I spent the rest of the day taking buses on a counter-clockwise circuit around Hong Kong Island. I placed my exact fare of a few Hong Kong dollars and cents (exact change only) into the receptacle by the driver and foolishly went upstairs ‘for a better view’.
It required nerves of steel to sit at the very front seats on the top deck as the driver flung the bus at seemingly suicidal speed around the narrow and congested roads. I had several near heart attacks as he overtook Jaguars and minibuses on blind corners or drove headlong towards oncoming taxis as if playing a game of dare. I was flung around the hard, uncushioned seats, banged my elbows on the walls and had to hang on to the silver bars that round around the inside of the windows.
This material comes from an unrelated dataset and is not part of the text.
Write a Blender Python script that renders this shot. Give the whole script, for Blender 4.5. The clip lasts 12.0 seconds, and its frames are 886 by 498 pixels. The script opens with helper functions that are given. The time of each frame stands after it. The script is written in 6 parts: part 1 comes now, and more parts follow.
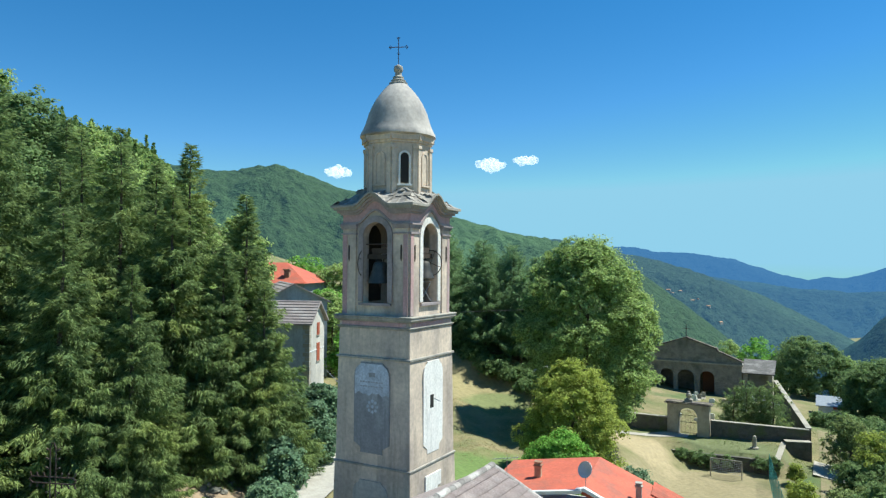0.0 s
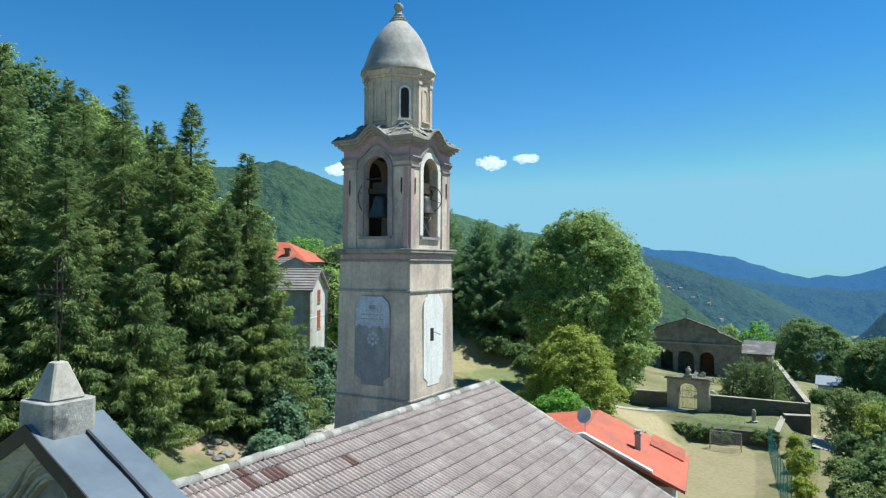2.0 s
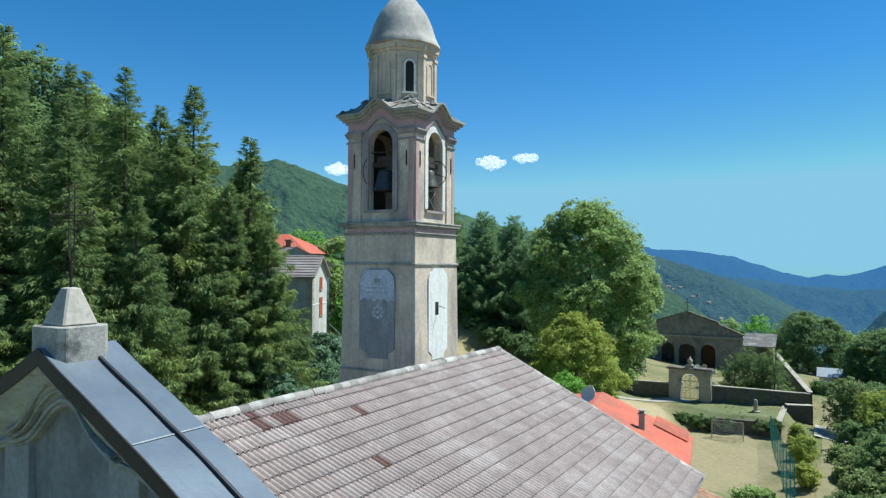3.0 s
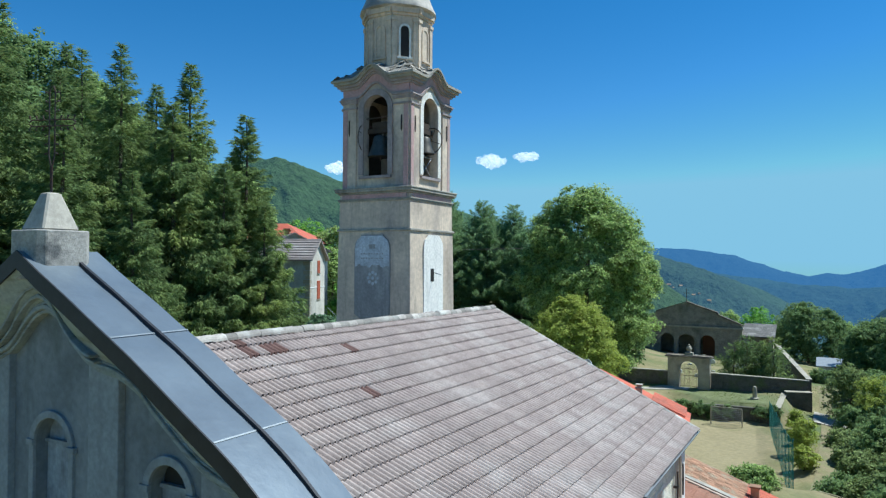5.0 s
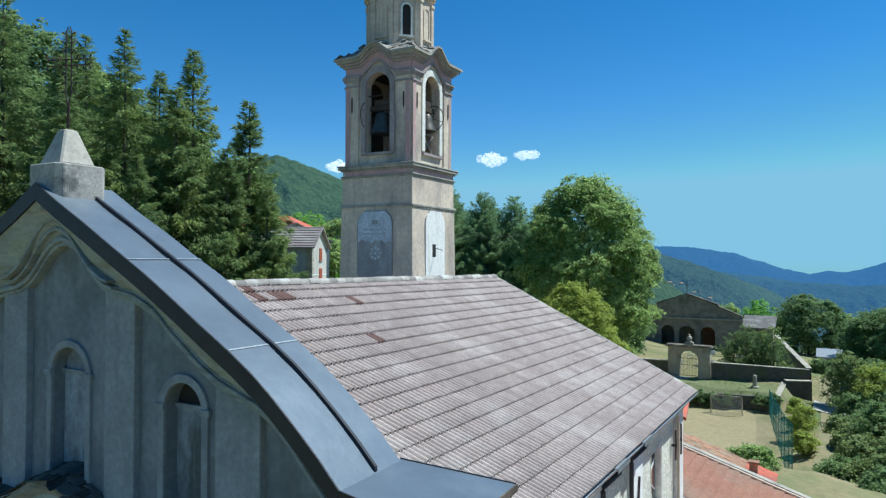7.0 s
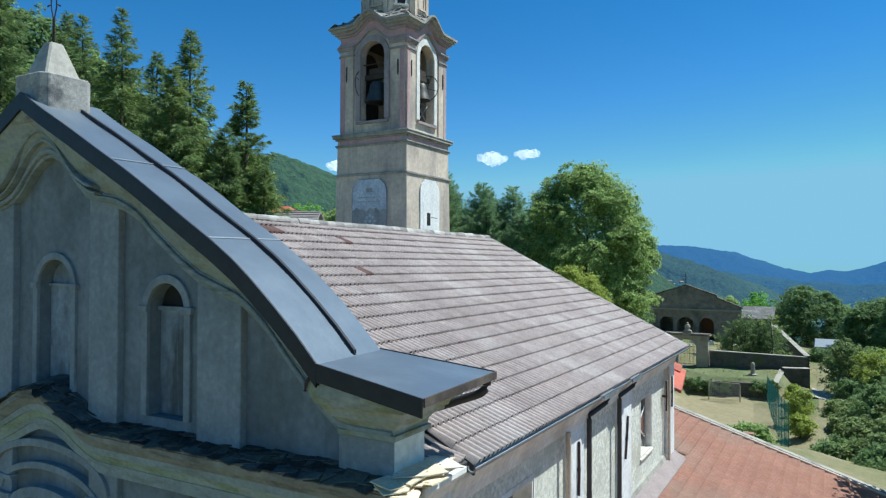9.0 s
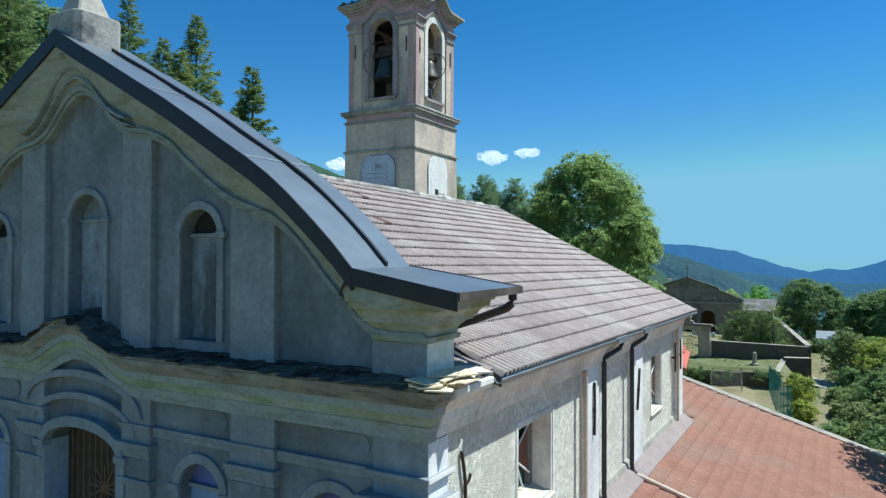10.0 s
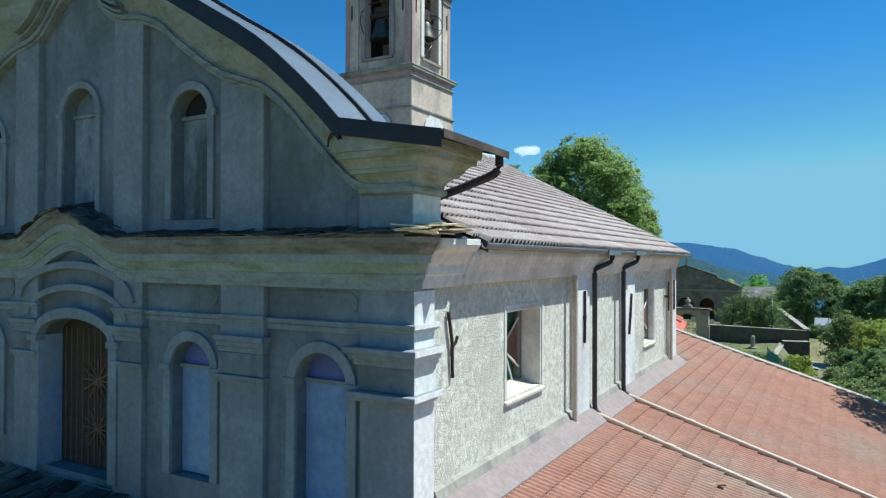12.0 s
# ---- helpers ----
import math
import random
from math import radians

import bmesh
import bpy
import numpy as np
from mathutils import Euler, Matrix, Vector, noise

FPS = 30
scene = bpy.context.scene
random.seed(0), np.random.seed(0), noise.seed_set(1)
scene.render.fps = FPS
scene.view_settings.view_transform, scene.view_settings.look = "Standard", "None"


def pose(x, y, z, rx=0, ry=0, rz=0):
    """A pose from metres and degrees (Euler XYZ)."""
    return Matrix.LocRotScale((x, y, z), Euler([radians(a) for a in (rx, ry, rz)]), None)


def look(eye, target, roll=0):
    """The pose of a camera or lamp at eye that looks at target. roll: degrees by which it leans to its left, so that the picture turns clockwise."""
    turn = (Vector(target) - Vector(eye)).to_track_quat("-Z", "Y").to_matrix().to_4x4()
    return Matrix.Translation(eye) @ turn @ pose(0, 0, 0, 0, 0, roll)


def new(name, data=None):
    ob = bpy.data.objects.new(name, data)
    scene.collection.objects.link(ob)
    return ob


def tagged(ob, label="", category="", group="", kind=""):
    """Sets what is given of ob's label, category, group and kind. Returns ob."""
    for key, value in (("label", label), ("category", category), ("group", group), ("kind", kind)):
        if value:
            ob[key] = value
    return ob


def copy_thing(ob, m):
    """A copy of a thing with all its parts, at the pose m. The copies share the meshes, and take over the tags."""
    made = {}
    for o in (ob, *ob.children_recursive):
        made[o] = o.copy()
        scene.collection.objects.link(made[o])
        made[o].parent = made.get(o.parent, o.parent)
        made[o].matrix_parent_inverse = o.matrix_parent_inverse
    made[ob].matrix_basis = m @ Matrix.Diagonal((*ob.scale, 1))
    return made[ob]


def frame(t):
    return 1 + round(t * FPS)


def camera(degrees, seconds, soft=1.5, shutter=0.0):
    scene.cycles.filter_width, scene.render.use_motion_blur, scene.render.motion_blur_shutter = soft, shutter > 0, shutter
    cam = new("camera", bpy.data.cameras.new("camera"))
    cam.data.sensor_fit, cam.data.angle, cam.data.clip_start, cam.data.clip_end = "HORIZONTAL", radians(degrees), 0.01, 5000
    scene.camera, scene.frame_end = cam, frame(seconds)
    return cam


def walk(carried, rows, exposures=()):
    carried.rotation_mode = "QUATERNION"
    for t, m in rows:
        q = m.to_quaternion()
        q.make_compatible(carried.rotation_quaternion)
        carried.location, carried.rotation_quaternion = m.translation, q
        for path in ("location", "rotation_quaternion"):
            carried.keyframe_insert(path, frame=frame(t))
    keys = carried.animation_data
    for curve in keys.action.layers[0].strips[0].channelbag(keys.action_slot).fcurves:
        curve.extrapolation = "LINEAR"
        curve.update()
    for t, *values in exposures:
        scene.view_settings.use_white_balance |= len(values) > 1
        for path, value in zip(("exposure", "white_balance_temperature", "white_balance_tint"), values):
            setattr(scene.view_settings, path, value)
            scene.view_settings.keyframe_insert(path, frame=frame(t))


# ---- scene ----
cam = camera(65.4, 12.0, soft=1.3)
PATH = [
    (0, (4.068, -6.697, 19.673), (3.09, -4.952, 19.715), 0.3),
    (0.5, (4.103, -6.652, 19.211), (3.125, -4.908, 19.251), 0.3),
    (1, (4.184, -6.703, 18.479), (3.206, -4.959, 18.52), 0.3),
    (1.5, (4.217, -6.671, 17.638), (3.239, -4.927, 17.677), 0.3),
    (2, (4.176, -6.812, 16.668), (3.197, -5.068, 16.706), 0.3),
    (2.5, (3.962, -6.786, 15.966), (2.984, -5.042, 16.003), 0.3),
    (3, (3.932, -6.857, 15.458), (2.954, -5.113, 15.495), 0.3),
    (5, (4.033, -6.561, 13.95), (3.054, -4.817, 13.984), 0.3),
    (5.5, (4.08, -6.651, 13.665), (3.101, -4.908, 13.698), 0.2),
    (6, (4.125, -6.791, 13.4), (3.145, -5.047, 13.431), 0.3),
    (6.5, (4.106, -6.889, 13.162), (3.126, -5.145, 13.193), 0.3),
    (7, (4.184, -6.91, 12.875), (3.203, -5.167, 12.905), 0.2),
    (9, (4.448, -6.799, 11.426), (3.466, -5.057, 11.454), 0.2),
    (9.5, (4.394, -6.989, 10.808), (3.412, -5.247, 10.835), 0.2),
    (10, (4.262, -7.234, 10.329), (3.28, -5.491, 10.354), 0.2),
    (10.5, (4.273, -7.434, 9.944), (3.292, -5.692, 9.967), 0.2),
    (11, (4.387, -7.394, 9.609), (3.404, -5.652, 9.631), 0.2),
    (11.5, (4.477, -7.31, 9.053), (3.494, -5.568, 9.075), 0.2),
    (12, (4.461, -7.214, 8.513), (3.479, -5.472, 8.533), 0.2),
]
walk(cam, [(t, look(eye, target, roll)) for t, eye, target, roll in PATH], [(0, 0.67, 5750, 2), (2.5, 0.57, 5600, 2), (5.5, 0.45, 5350, 2), (12, 0.46, 5400, 2)])

# ---- light ----
SUN_EL = radians(60.0)
SUN_TO = Vector((0.749 * math.cos(SUN_EL), 0.663 * math.cos(SUN_EL), math.sin(SUN_EL)))
sun_data = bpy.data.lights.new("sun", "SUN")
sun_data.energy, sun_data.angle, sun_data.color = 5.0, radians(0.53), (1.0, 0.93, 0.80)
new("sun", sun_data).matrix_world = look(SUN_TO * 60, (0, 0, 0))
world = bpy.data.worlds.new("sky")
scene.world = world
world.use_nodes = True
wt = world.node_tree
sky = wt.nodes.new("ShaderNodeTexSky")
sky.sky_type, sky.sun_disc = "NISHITA", False
sky.sun_elevation, sky.sun_rotation = SUN_EL, math.atan2(SUN_TO.x, SUN_TO.y)
sky.altitude, sky.air_density, sky.dust_density, sky.ozone_density = 0, 0.8, 0.0, 1.0
rich = wt.nodes.new("ShaderNodeHueSaturation")
rich.inputs["Saturation"].default_value, rich.inputs["Hue"].default_value = 1.36, 0.495
wt.links.new(sky.outputs[0], rich.inputs["Color"])
cap_ = wt.nodes.new("ShaderNodeMix")
cap_.data_type, cap_.blend_type = "RGBA", "DARKEN"
cap_.inputs[0].default_value, cap_.inputs[7].default_value = 1.0, (2.55, 4.6, 5.6, 1)
wt.links.new(rich.outputs[0], cap_.inputs[6])
wt.links.new(cap_.outputs[2], wt.nodes["Background"].inputs[0])
wt.nodes["Background"].inputs[1].default_value = 0.085


# ---- materials ----
def surf(name, col, col2=None, scale=1.5, col3=None, scale3=0.3, rough=0.85, bump=0.25, bscale=30.0, metal=0.0,
         vary=0.0, island=0.0, streak=0.0, lift=0.5, glow=0.0, spec=0.4, through_light=0.0, mottle=0.16, smear=None):
    """A procedural surface: two scales of colour, relief, and a change from piece to piece."""
    m = bpy.data.materials.new(name)
    m.use_nodes = True
    t = m.node_tree
    n, l = t.nodes, t.links
    b = n["Principled BSDF"]
    b.inputs["Roughness"].default_value, b.inputs["Metallic"].default_value = rough, metal
    b.inputs["Specular IOR Level"].default_value = spec
    geo = n.new("ShaderNodeNewGeometry")
    where = geo.outputs["Position"]

    def tex(s, detail, squash=1.0):
        out = n.new("ShaderNodeTexNoise")
        out.inputs["Scale"].default_value, out.inputs["Detail"].default_value = s, detail
        out.inputs["Roughness"].default_value = 0.62
        src = where
        if squash != 1.0:
            mp = n.new("ShaderNodeMapping")
            mp.inputs["Scale"].default_value = (1, 1, squash)
            l.new(where, mp.inputs["Vector"])
            src = mp.outputs[0]
        l.new(src, out.inputs["Vector"])
        return out.outputs["Fac"]

    def ramp(fac, lo, hi):
        r = n.new("ShaderNodeMapRange")
        r.inputs["From Min"].default_value, r.inputs["From Max"].default_value = lo, hi
        l.new(fac, r.inputs["Value"])
        return r.outputs[0]

    def blend(fac, a, c, mode="MIX"):
        x = n.new("ShaderNodeMix")
        x.data_type, x.blend_type = "RGBA", mode
        if isinstance(fac, float):
            x.inputs[0].default_value = fac
        else:
            l.new(fac, x.inputs[0])
        for slot, v in ((6, a), (7, c)):
            if isinstance(v, tuple):
                x.inputs[slot].default_value = (*v, 1)
            else:
                l.new(v, x.inputs[slot])
        return x.outputs[2]

    colour = blend(ramp(tex(scale, 6), 0.36, 0.66), col, col2 or tuple(c * 0.72 for c in col))
    if col3:
        colour = blend(ramp(tex(scale3, 7, 0.35 if streak else 1.0), 0.5, 0.66), colour, col3)
    if streak:
        colour = blend(ramp(tex(3.2, 4, 0.08), 0.52, 0.75), colour, tuple(c * (1 - streak) for c in col))
    if smear:
        colour = blend(ramp(tex(1.3, 8, 4.5), 0.50, 0.68), colour, smear)
    if mottle:
        fine = n.new("ShaderNodeMapRange")
        fine.inputs["From Min"].default_value, fine.inputs["From Max"].default_value = 0.3, 0.7
        fine.inputs["To Min"].default_value, fine.inputs["To Max"].default_value = 1 - mottle, 1 + mottle
        l.new(tex(scale * 7.0, 9), fine.inputs["Value"])
        speck = n.new("ShaderNodeHueSaturation")
        l.new(fine.outputs[0], speck.inputs["Value"])
        l.new(colour, speck.inputs["Color"])
        colour = speck.outputs[0]
    for amount, socket in ((vary, "obj"), (island, "isl")):
        if amount:
            if socket == "obj":
                rnd = n.new("ShaderNodeObjectInfo").outputs["Random"]
            else:
                rnd = geo.outputs["Random Per Island"]
            hsv = n.new("ShaderNodeHueSaturation")
            mr = n.new("ShaderNodeMapRange")
            mr.inputs["To Min"].default_value, mr.inputs["To Max"].default_value = 1 - amount, 1 + amount
            l.new(rnd, mr.inputs["Value"])
            l.new(mr.outputs[0], hsv.inputs["Value"])
            l.new(colour, hsv.inputs["Color"])
            colour = hsv.outputs[0]
    l.new(colour, b.inputs["Base Color"])
    if bump:
        bp = n.new("ShaderNodeBump")
        bp.inputs["Strength"].default_value, bp.inputs["Distance"].default_value = bump, lift / bscale
        l.new(tex(bscale, 5), bp.inputs["Height"])
        l.new(bp.outputs[0], b.inputs["Normal"])
    if through_light:
        tr = n.new("ShaderNodeBsdfTranslucent")
        l.new(colour, tr.inputs["Color"])
        mx = n.new("ShaderNodeMixShader")
        mx.inputs[0].default_value = through_light
        l.new(b.outputs[0], mx.inputs[1])
        l.new(tr.outputs[0], mx.inputs[2])
        l.new(mx.outputs[0], n["Material Output"].inputs["Surface"])
    if glow:
        b.inputs["Emission Strength"].default_value = glow
        l.new(colour, b.inputs["Emission Color"])
    return m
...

In Aberdeen I was not much impressed by the shanty town atmosphere and the ramshackle feel of the harbour, where modern day versions of junks brought in nets of flapping fish and shrimps. From the ferry, Hong Kong looked like a sleek and futuristic city, but close up, at ground level, it was a make-do, utilitarian mess. I wandered the streets, pretending I was a foreign correspondent and taking in the local colour. I’d thought about dining at the famous Jumbo restaurant boat in the harbour, but on close inspection it looked squalid and tawdry. Instead, I found a café with a few cramped formica tables where I was served with a small plate of ham sandwiches with the crusts cut off, and a cup of curdling thick brown tea that was made with condensed milk.
Onwards, via Repulse Bay to the relatively quiet lotus tree -lined streets of Stanley. There I saw a British Army officer in his neatly pressed tropical khaki uniform, accompanied by a tough-looking Gurkha driver, standing by a Land Rover. The Union Jack still flew over Hong Kong, and it was strange to see some of the long term expats, like extras from Howard's Way, swanning around as if this were in some exclusive corner of the south coast of England.